In this case, the prospective opponent has relied upon the declaration of Mr. Truman who has deposed that he made the decision to lodge the notice of opposition. That decision was to be conveyed to a Mr. Stonier of BHP Melbourne who presumably would have implemented that decision. The letter of instruction was to be signed by Mr. Truman's superior, a Mr. Ticehurst. This letter, a copy of which was not produced, was left by Mr. Truman in Mr. Ticehurst's office on 21 March, 1983. Mr. Ticehurst had not signed that letter on 23 March, 1983 when the matter was followed up by Mr. Truman. The latter then processed the necessary instructions to Mr. Stonier.
I agree with the submission of Mr. Ward that the declaration is unsatisfactory in many aspects. The declaration does not explain the organizational relationships between Messrs. Truman, Ticehurst and Stonier. It does not explain why Mr. Ticehurst had not signed the letter in a timely fashion, other than to infer that this was a consequence of Mr. Ticehurst's frequent absence from his office due to his making arrangements for a forthcoming overseas trip. It gives no background explanation of what appears to be a very rigid chain of command or why oral instructions could not have been conveyed to Mr. Stonier.
I accept the statement of Mr. Noonan why it took three months to provide the declaration and I do not consider that the applicant has been disadvantaged by this delay.

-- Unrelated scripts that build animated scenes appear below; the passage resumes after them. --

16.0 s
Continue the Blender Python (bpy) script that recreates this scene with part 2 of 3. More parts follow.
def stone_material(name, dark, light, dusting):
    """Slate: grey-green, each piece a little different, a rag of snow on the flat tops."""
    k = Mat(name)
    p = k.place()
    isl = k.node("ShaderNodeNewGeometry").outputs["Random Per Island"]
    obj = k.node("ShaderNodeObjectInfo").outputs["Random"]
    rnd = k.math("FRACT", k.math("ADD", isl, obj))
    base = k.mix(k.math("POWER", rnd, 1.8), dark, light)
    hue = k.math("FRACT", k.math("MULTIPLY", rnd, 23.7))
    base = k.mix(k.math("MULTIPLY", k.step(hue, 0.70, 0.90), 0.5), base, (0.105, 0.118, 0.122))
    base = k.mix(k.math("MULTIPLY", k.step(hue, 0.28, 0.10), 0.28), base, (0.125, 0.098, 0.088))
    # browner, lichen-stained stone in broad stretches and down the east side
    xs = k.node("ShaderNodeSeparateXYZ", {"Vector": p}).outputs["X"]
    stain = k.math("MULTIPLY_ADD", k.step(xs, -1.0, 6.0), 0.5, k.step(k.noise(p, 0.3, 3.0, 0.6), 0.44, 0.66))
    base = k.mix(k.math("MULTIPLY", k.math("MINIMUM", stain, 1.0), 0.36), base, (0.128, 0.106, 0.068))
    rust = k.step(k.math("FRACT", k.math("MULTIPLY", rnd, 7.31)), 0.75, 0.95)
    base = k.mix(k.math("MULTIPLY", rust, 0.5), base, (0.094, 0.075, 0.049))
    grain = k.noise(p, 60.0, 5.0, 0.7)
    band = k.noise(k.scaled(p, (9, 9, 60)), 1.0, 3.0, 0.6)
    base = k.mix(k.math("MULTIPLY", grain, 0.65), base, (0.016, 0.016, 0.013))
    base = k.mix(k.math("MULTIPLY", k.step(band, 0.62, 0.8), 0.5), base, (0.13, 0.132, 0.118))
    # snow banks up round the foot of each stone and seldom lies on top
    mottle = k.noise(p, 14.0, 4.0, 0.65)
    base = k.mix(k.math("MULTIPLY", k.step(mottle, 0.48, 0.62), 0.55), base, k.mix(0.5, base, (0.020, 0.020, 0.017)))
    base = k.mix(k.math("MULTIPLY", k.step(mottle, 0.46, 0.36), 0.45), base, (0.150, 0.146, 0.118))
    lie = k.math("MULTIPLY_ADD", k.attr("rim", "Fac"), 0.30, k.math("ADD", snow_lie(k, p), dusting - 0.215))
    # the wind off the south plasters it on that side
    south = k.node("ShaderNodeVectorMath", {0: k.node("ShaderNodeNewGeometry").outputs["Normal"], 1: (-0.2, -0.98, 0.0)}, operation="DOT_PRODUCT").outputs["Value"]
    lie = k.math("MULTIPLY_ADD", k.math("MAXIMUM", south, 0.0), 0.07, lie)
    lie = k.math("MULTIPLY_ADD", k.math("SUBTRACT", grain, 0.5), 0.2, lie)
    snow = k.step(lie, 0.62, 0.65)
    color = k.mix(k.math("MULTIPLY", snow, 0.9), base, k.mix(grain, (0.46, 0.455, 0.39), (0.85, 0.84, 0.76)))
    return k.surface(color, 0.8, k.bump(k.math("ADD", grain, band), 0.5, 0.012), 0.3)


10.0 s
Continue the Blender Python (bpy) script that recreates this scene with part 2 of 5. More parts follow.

I have therefore rejected this fact from consideration in exercising my discretion.
The one definite matter which emerges from the declaration is the failure of Mr. Truman to take appropriate action to ensure that the notice of opposition instructions were processed in a timely fashion through his organization. Section 160(2) specifically provides a remedy for such an omission. The fact that the delay was only one day is a further factor why I should decide in favour of the prospective opponent. I therefore grant the extension of time sought by Australian Wire Industries Pty. Ltd.